Here is something that I've not seen before. We have a simple
executable based on a .prg with about 2000 lines, including comments
and blank lines. On an XP Pro box, it compiles into a 48K file. When
compiled on a Windows server 2003 box, using same copy of VFP and same
source and same project file, it compiles into a 33.5K file. The
difference is that in the big file, there is a block of zeroes from
2C00 to 5DFF. The smaller file doesn't have this, and the files are
virtually identical othewise. Why is this? I'm guessing it has to do
with size of the disk allocation units of the system drive of the OS
we are running, not so much as a difference between XP and Server
2003. Anyone know for certain?

Re: Executable file size differs depending on OS of box it is by Ook

Ook
Tue Apr 08 17:50:20 CDT 2008

On Apr 8, 1:55 pm, Ook <zoo...@gmail.com> wrote:
> Here is something that I've not seen before. We have a simple
> executable based on a .prg with about 2000 lines, including comments
> and blank lines. On an XP Pro box, it compiles into a 48K file. When
> compiled on a Windows server 2003 box, using same copy of VFP and same
> source and same project file, it compiles into a 33.5K file.
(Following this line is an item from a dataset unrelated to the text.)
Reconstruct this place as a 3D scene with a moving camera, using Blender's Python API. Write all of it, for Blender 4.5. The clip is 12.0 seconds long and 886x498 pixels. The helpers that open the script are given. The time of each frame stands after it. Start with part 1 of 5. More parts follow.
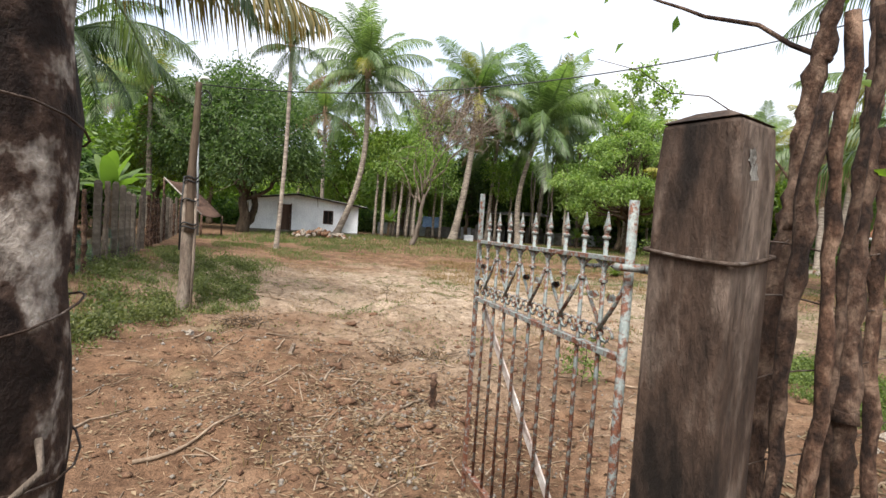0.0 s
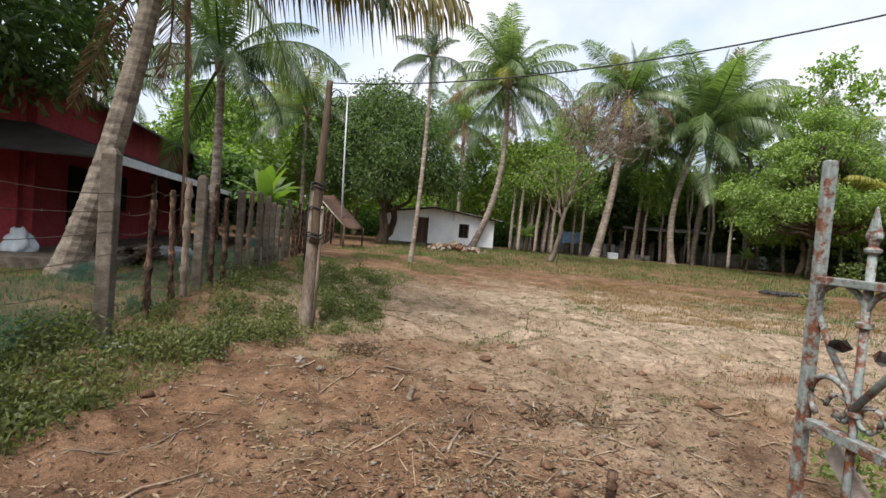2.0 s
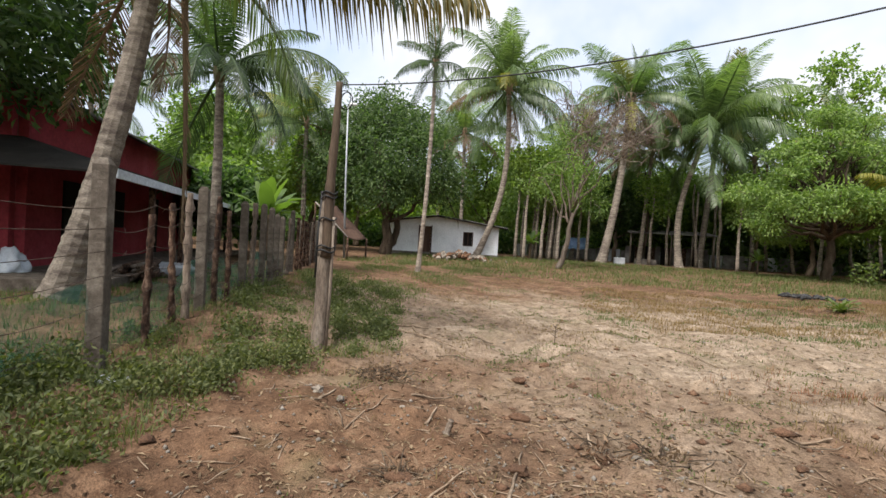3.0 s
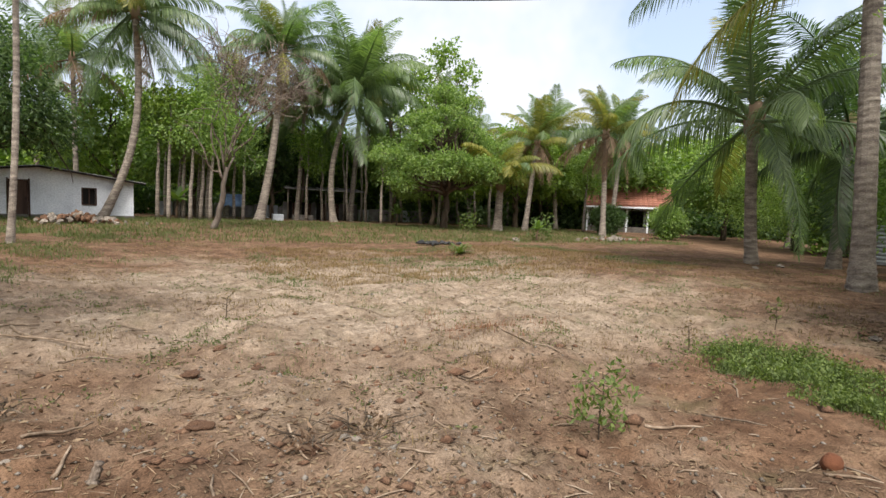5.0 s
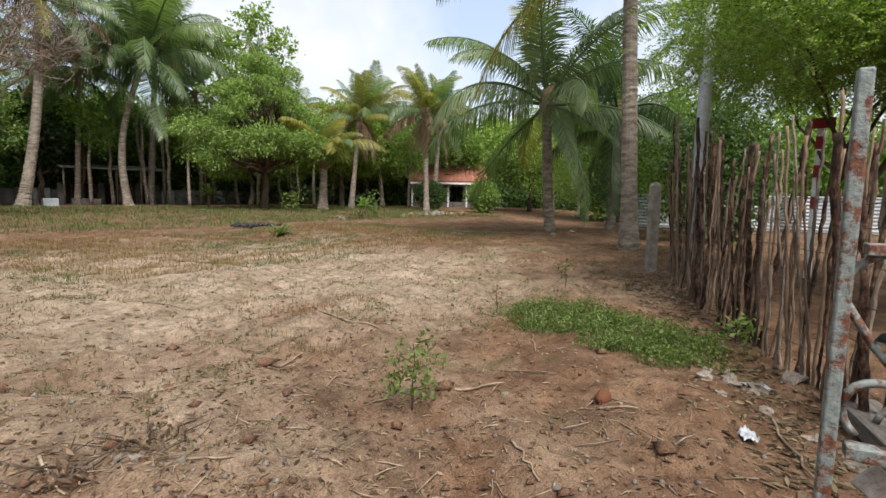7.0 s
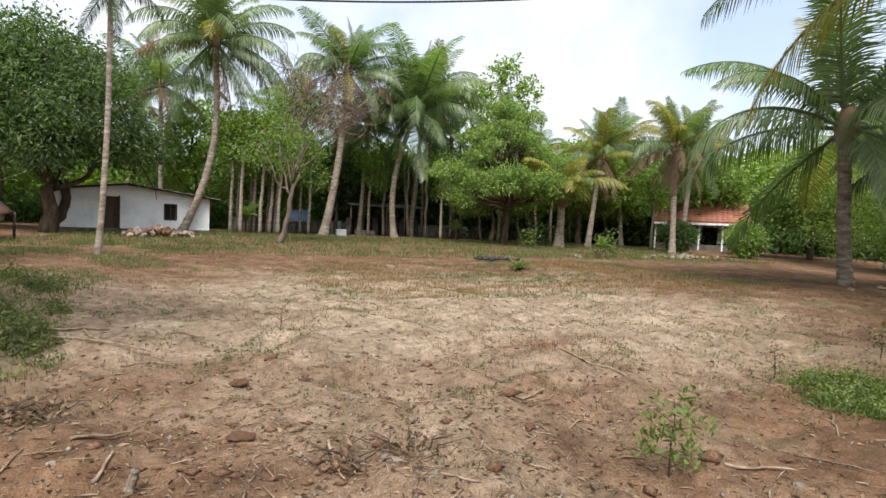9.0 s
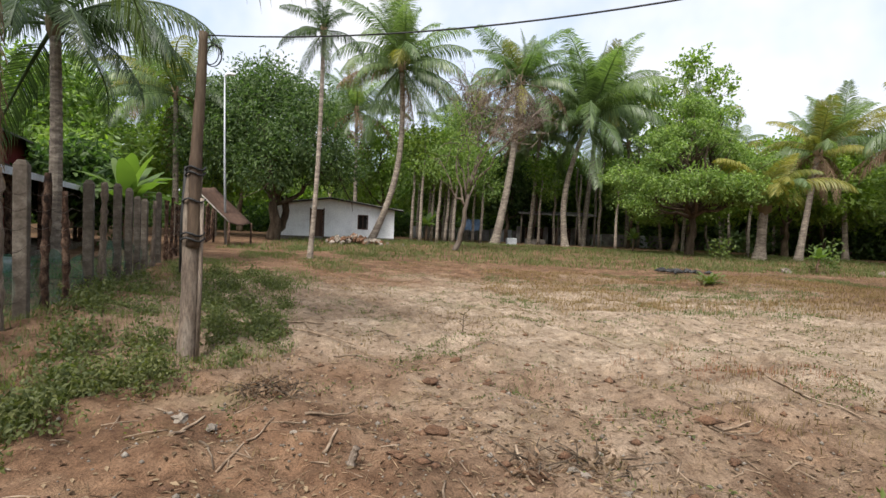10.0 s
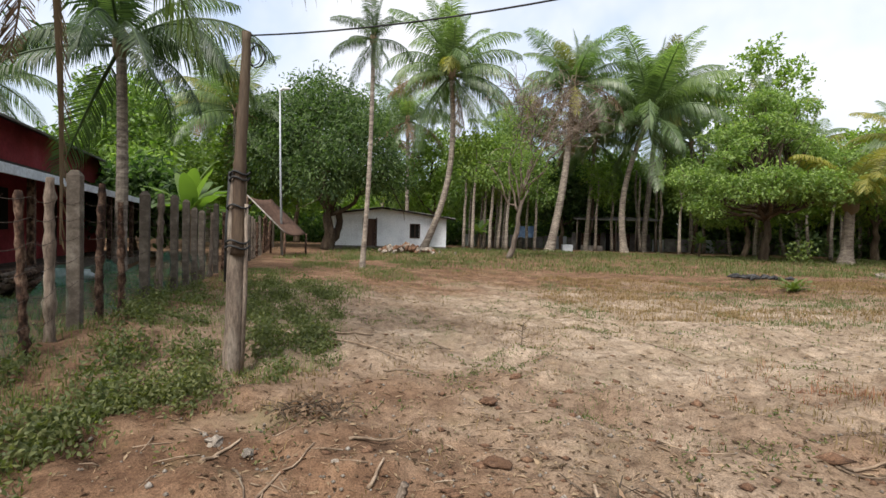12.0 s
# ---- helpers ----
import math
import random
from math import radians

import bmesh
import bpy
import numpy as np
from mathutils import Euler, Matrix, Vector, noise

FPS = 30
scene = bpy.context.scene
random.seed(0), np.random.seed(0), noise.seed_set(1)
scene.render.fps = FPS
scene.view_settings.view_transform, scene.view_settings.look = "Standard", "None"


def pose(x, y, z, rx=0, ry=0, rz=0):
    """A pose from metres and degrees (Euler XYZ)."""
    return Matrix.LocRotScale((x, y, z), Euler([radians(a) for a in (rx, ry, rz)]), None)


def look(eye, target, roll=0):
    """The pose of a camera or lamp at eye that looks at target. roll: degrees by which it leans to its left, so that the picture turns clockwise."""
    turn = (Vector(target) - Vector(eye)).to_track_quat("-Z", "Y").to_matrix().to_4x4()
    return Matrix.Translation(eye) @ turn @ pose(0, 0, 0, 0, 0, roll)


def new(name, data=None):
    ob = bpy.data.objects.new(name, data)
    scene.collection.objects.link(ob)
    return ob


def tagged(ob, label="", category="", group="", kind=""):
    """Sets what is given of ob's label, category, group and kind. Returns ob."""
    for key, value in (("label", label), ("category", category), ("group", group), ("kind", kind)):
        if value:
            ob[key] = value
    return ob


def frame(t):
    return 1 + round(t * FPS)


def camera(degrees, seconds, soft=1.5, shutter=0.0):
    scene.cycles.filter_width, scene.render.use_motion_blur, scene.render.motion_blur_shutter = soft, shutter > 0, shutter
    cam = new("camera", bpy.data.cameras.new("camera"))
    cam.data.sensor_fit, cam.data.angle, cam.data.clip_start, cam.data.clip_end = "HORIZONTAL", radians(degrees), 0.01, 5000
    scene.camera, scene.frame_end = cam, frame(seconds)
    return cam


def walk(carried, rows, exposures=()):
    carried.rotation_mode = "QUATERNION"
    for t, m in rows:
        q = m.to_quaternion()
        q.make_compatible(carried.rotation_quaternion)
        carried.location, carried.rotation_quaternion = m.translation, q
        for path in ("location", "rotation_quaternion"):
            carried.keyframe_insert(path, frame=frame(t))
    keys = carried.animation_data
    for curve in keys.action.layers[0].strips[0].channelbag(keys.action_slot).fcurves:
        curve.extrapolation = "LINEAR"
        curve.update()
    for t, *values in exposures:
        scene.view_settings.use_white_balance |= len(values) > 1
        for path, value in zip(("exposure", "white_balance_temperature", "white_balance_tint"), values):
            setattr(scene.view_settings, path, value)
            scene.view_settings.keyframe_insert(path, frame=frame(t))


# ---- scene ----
cam = camera(83.5, 12.0)
PATH = [
    (0, (0.094, -0.083, 1.586), (0.087, 1.915, 1.496), 3.7),
    (0.5, (0.113, 0.354, 1.573), (-0.009, 2.346, 1.454), 4.4),
    (1, (0.095, 0.711, 1.554), (-0.243, 2.679, 1.442), 4.0),
    (1.5, (0.044, 1.022, 1.557), (-0.467, 2.954, 1.475), 4.5),
    (2, (-0.205, 1.32, 1.556), (-0.745, 3.244, 1.486), 4.7),
    (2.5, (-0.444, 1.536, 1.555), (-1.066, 3.437, 1.527), 3.5),
    (4.5, (-0.978, 2.331, 1.599), (-0.594, 4.29, 1.484), 2.5),
    (5, (-0.882, 2.378, 1.606), (-0.109, 4.217, 1.46), 2.3),
    (5.5, (-0.748, 2.411, 1.593), (0.35, 4.073, 1.419), 1.7),
    (6, (-0.664, 2.407, 1.587), (0.636, 3.912, 1.379), 1.1),
    (6.5, (-0.632, 2.403, 1.586), (0.745, 3.837, 1.364), 0.9),
    (8.5, (-0.674, 2.497, 1.567), (0.142, 4.318, 1.443), 2.0),
    (9, (-0.724, 2.57, 1.539), (-0.181, 4.493, 1.45), 2.5),
    (9.5, (-0.8, 2.496, 1.57), (-0.592, 4.483, 1.486), 2.5),
    (10, (-0.882, 2.483, 1.566), (-1.004, 4.477, 1.481), 2.5),
    (10.5, (-0.93, 2.457, 1.56), (-1.233, 4.432, 1.471), 2.7),
    (11, (-0.953, 2.475, 1.546), (-1.284, 4.445, 1.467), 2.6),
    (11.5, (-0.943, 2.658, 1.506), (-1.26, 4.632, 1.445), 2.0),
    (12, (-0.955, 2.965, 1.505), (-1.287, 4.937, 1.448), 1.5),
]
walk(cam, [(t, look(eye, target, roll)) for t, eye, target, roll in PATH], exposures=((0, 1.62), (0.6, 1.64), (1.5, 1.32), (2.5, 1.26), (5.0, 1.26), (6.5, 1.14), (8.5, 1.34), (10.5, 1.24), (12, 1.24)))

# ---- world, sun, exposure ----
CLOUD = 3.1
SUN_EL, SUN_AZ = 58.0, 200.0   # degrees; azimuth from +y, clockwise
world = bpy.data.worlds.new("sky")
scene.world = world
world.use_nodes = True
wn = world.node_tree
sky = wn.nodes.new("ShaderNodeTexSky")
sky.sky_type = "NISHITA"
sky.sun_disc = False
sky.sun_elevation = radians(SUN_EL)
sky.sun_rotation = radians(SUN_AZ)
sky.air_density, sky.dust_density, sky.ozone_density = 1.0, 6.0, 1.0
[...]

The
> difference is that in the big file, there is a block of zeroes from
> 2C00 to 5DFF. The smaller file doesn't have this, and the files are
> virtually identical othewise. Why is this? I'm guessing it has to do
> with size of the disk allocation units of the system drive of the OS
> we are running, not so much as a difference between XP and Server
> 2003. Anyone know for certain?

OK, maybe it's not the disk allocation size - all of the boxes have
the same size allocation unit, and similar sized primary partition.